One measure is Senate Bill 102, which would require that the IURC allow an energy utility to bill customers for the costs of new federal mandates involving environmental issues, renewable energy, energy efficiency and transmission systems. The measure would apply to enacted mandates and those in which there is "reasonable certainty” to be enacted.

Trackers already amount to a significant portion of a customer’s bill. For example, trackers are involved in nearly 23 percent of the bill paid by an average Indianapolis Power & Light customer, versus 13 percent in 2007, according to IURC data. The utility hasn’t had a full-blown rate case for nearly 20 years

“We have all the trackers you could ever need,” said Tim Stewart, an attorney at Lewis & Kappes representing industrial ratepayers.

But the Indiana Energy Association, which supports SB 102, said the industry faces a number of potential new federal mandates. Among those that could affect electric utilities are rules under consideration for coal ash waste and ozone, said Stan Pinegar, president of the IEA.  

“We find ourselves here in Indiana in a bit of a bull's-eye,” he said of the state’s predominately coal-fired electric-generating industry.

As with trackers already established for sulfur and nitrogen pollution-control costs, the bill would allow electric utilities to recover in real-time costs associated with federal mandates rather than defer them to a full-blown rate case years later, when rates could jump by double digits.

 “We’re in a bit of a rising-cost scenario, Pinegar said. “We believe it will help us provide a more gradual increase in those rates.”

Ratepayer groups say the SB 102 would allow the commission to OK trackers without necessarily providing them as much opportunity to intervene. If the commission finds after a notice and a hearing that the utility’s proposed federal compliance plan is “reasonable and necessary,” the bill states, the commission must approve the rate adjustment.

“I would say it emasculates the commission,” said Stewart.

Pinegar said the bill would provide substantial opportunity for review and input from ratepayer groups.

The bill would require a utility to file a description of the federal mandate, an estimate of costs and the utility’s plan to comply.

Citizens Action Coalition says the measure could minimize considerations of what’s best in the public interest. “They want the IURC to rubber-stamp” a compliance proposal, said Kerwin Olson, CAC’s program director.
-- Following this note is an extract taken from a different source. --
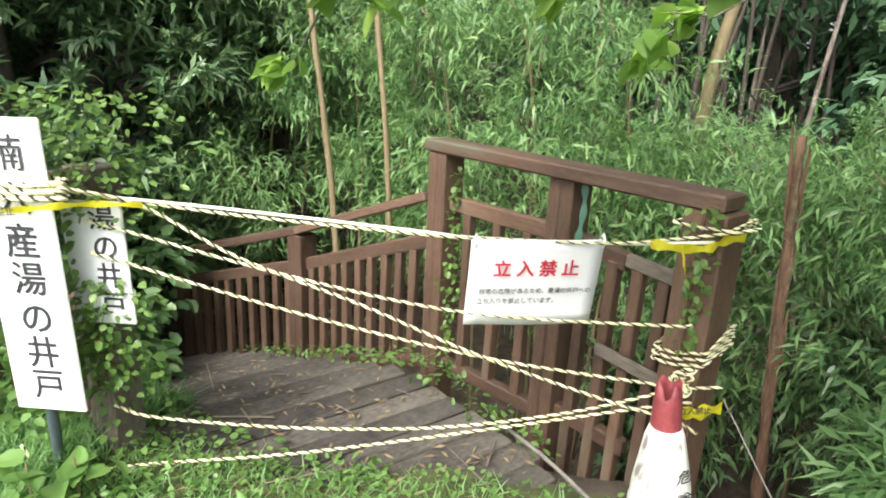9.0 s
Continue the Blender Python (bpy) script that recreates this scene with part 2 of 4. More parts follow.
def leaves(name, pos, dirs, length, width, mat, parent=None, shape="lance", curl=0.15, label="", kind="", category=""):
    """One mesh of many leaves: pos and dirs (n, 3), each leaf from its stalk along its dir."""
    n = len(pos)
    d = unit(np.asarray(dirs, float))
    side = unit(np.cross(d, np.array([0, 0, 1.0]) + rng.normal(0, 0.45, (n, 3))))
    nor = np.cross(side, d)
    L = (length * rng.uniform(0.65, 1.25, n))[:, None]
    W = (width * rng.uniform(0.75, 1.2, n))[:, None]
    p = np.asarray(pos, float)
    c = (curl * L)
    if shape == "lance":
        v = np.stack([p, p + d * L * 0.38 + side * W * 0.5 + nor * c * 0.5, p + d * L - nor * c, p + d * L * 0.38 - side * W * 0.5 + nor * c * 0.5], 1)
        quads = np.array([[0, 1, 2, 3]])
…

In response to ratepayer concerns over SB 102, Sen Jean Breaux, D-Indianapolis, has sought an amendment that would require the commission to select a compliance plan to federal mandates that  is “at the lowest cost to ratepayers.”
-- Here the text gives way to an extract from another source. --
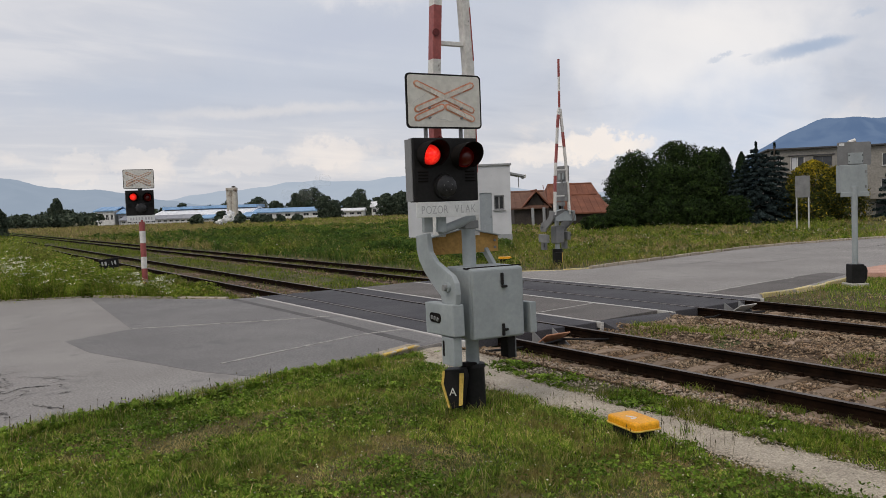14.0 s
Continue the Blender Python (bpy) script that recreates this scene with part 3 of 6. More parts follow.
slab("pavement", [(20.9, 11.0), (23.5, 10.2), (27, 9.0), (27.6, 11.6), (23.8, 12.9), (21.9, 12.75), (20.7, 12.0)], 0.07, 0.2, M_PINK, "reddish paved footway beside the road", "pavement")


def crossing(x1, x2, r1, r2, label):
    ob = thing("level_crossing", pose(0, 0, 0), label, "level crossing", "crossing decks")
    for a, b in ((x1 + 0.06, r1 - 0.055), (r1 + 0.10, r2 - 0.10), (r2 + 0.055, x2 - 0.06)):
        part("deck_panel", box((b - a, CROSS_B - CROSS_A, 0.16), ((a + b) / 2, (CROSS_A + CROSS_B) / 2, -0.082), bevel=0.01), M_DARKROAD, ob)
    for x in (x1, x2):
        part("edge_beam", box((0.045, CROSS_B - CROSS_A + 0.06, 0.12), (x, (CROSS_A + CROSS_B) / 2, -0.056), bevel=0.012), M_WHITECONC, ob, "whitewashed concrete edge beam")
    return ob


crossing(7.33, 10.26, RAILS[0], RAILS[1], "dark asphalt crossing deck between white edge beams on the nearer track")
crossing(12.14, 14.94, RAILS[2], RAILS[3], "dark asphalt crossing deck between white edge beams on the farther track")


ramp_bm = plate([(11.0, -0.003), (11.0, -0.26), (10.25, -0.26), (10.32, -0.19), (10.6, -0.09), (10.85, -0.02)], 1.72, sideways(11.2, 0, 0))
for v in ramp_bm.verts:
    v.co.y += 0.10 * noise.noise(v.co * 1.9) - (0.12 if v.co.x > 11.2 else 0)
tagged(part("road_shoulder", ramp_bm, M_DARKROAD), "crumbling dark asphalt slope at the end of the road strip", "road", kind="structure")


def rail_mesh(y1, y2):
    side = [(0.036, 0.0), (0.036, -0.035), (0.012, -0.05), (0.012, -0.125), (0.065, -0.14), (0.065, -0.152)]
    prof = side + [(-x, z) for x, z in side[::-1]]
    bm = plate([(x, z) for x, z in prof], y2 - y1, Matrix.Translation((0, (y1 + y2) / 2, 0)) @ pose(0, 0, 0, 90, 0, 0))
    me = bpy.data.meshes.new("rail")
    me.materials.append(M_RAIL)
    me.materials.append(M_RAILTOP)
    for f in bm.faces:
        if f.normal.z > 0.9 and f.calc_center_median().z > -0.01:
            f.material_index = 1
    bm.to_mesh(me)
    bm.free()
    return me


def sleeper_mesh():
    bm = bmesh.new()
    for x1, x2, z1, z2 in ((-1.28, -0.45, -0.12, -0.135), (-0.45, 0.45, -0.15, -0.15), (0.45, 1.28, -0.135, -0.12)):
        b, t = 0.14, 0.105
        low = [bm.verts.new((x, s * b, -0.30)) for x in (x1, x2) for s in (-1, 1)]
        top = [bm.verts.new((x, s * t, z)) for x, z in ((x1, z1), (x2, z2)) for s in (-1, 1)]
        for q in ((top[0], top[2], top[3], top[1]), (low[0], low[2], top[2], top[0]), (low[1], top[1], top[3], low[3]), (low[0], top[0], top[1], low[1]), (low[2], low[3], top[3], top[2])):
            bm.faces.new(q)
    me = bpy.data.meshes.new("sleeper")
    bm.to_mesh(me)
    bm.free()
    me.materials.append(M_SLEEPER)
    return me


def chair_mesh():
    me = bpy.data.meshes.new("rail_chair")
    bm = box((0.30, 0.15, 0.02), (0, 0, -0.128), bevel=0.005)
    for s in (-1, 1):
        box((0.05, 0.06, 0.05), (s * 0.105, 0, -0.10), bevel=0.008, bm=bm)
    bm.to_mesh(me)
    bm.free()
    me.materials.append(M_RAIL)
    return me


rail_long, sleeper_one, chair_one = rail_mesh(-40, 420), sleeper_mesh(), chair_mesh()


def track(r1, r2, label, seed):
    rng = random.Random(seed)
    ob = thing("railway_track", pose(0, 0, 0), label, "railway track", "railway tracks")
    for x in (r1, r2):
        linked("rail", rail_long, None, ob).location.x = x
    y = -4.2
    while y < 84:
        if not CROSS_A - 0.1 < y < CROSS_B + 0.1:
            s = linked("sleeper", sleeper_one, None, ob)
            s.matrix_basis = pose((r1 + r2) / 2 + rng.uniform(-0.03, 0.03), y, (-0.028 if y < 20 else -0.068) + rng.uniform(-0.012, 0.006), 0, 0, rng.uniform(-1, 1))
            if y < 12:
                for x in (r1, r2):
                    linked("rail_chair", chair_one, None, ob).location = (x, y, -0.035)
        y += 0.62
    return ob


track(RAILS[0], RAILS[1], "rusty railway track on weathered sleepers in stony ballast", 1)
track(RAILS[2], RAILS[3], "rusty railway track on sleepers partly overgrown with grass", 2)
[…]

Pinegar, however, said what appears to be least-cost method in the short-term—such as upgrading an aging power plant that instead should be retired—may not be cost effective in the long run. “In our view this bill will help us to go through this [kind of] analysis.”

The bill comes as the credibility of the IURC has plummeted. While ratepayer groups for years have cited a revolving door of employment between utility companies and the state agency charged with regulating them, the matter came to a head last year when Gov. Mitch Daniels fired agency head David Hardy.

Daniels said Hardy failed to remove IURC law judge Scott Storms from presiding over Duke Energy Corp. cases even as Storms jockeyed for and eventually accepted a job at Duke.

Hardy also coached Storms to clear a state ethics review panel and appeared to mock the process. E-mails obtained by CAC also showed Hardy enjoyed a cozy relationship with Duke executives even as the agency was seeking commission approval to pass on additional cost overruns to ratepayers for the utility’s $3 billion coal-gasification plant under construction downstate in Edwardsport.

SB 102 isn’t the only measure that could give utilities broader power to pass on costs more on their terms.

Last month, Sen James Merritt, R-Indianapolis, filed SB 512, which would allow utilities to file for an annual rate review two years after their last rate case.

A traditional rate case involves extensive evidentiary hearings and can take two years to complete. SB 512 would essentially guarantee a rate of return. If income then falls short, a utility could more quickly raise rates.

Supporters say the net effect is the potential to mitigate big rate jumps. They also say the bill would require utilities that seek an annual review to file a full rate case within six years.

Critics say the proposal is more about protecting utility-shareholder returns, diminishes the incentive for utilities to control costs and reduces ratepayer groups’ ability to intervene. Utilities filing an annual review could also elect to suspend certain trackers already in place. Ratepayer groups said it’s likely they’d suspend a tracker trending downward that would’ve required the utility to provide a credit to ratepayers. The bill “would truly be a dream come true for the monopoly utilities,” said CAC.

IEA’s Pinegar said the annual rate reviews are already being conducted in seven states—some for decades.

The state’s Office of Utility Consumer Counselor has yet to weigh in formally on the bills. Recent amendments to SB 102 have brought some improved consumer protections, said OUCC spokesman Anthony Swinger.

The agency is proposing ways to improve SB 512 to “ensure a more appropriate balance between utility and ratepayer concerns, he said.

“Among other issues, it’s critical to us that the IURC continue to make the final decisions on utility requests,” Swinger added, “and that the OUCC have the resources necessary to properly review the requests on behalf of consumers.”?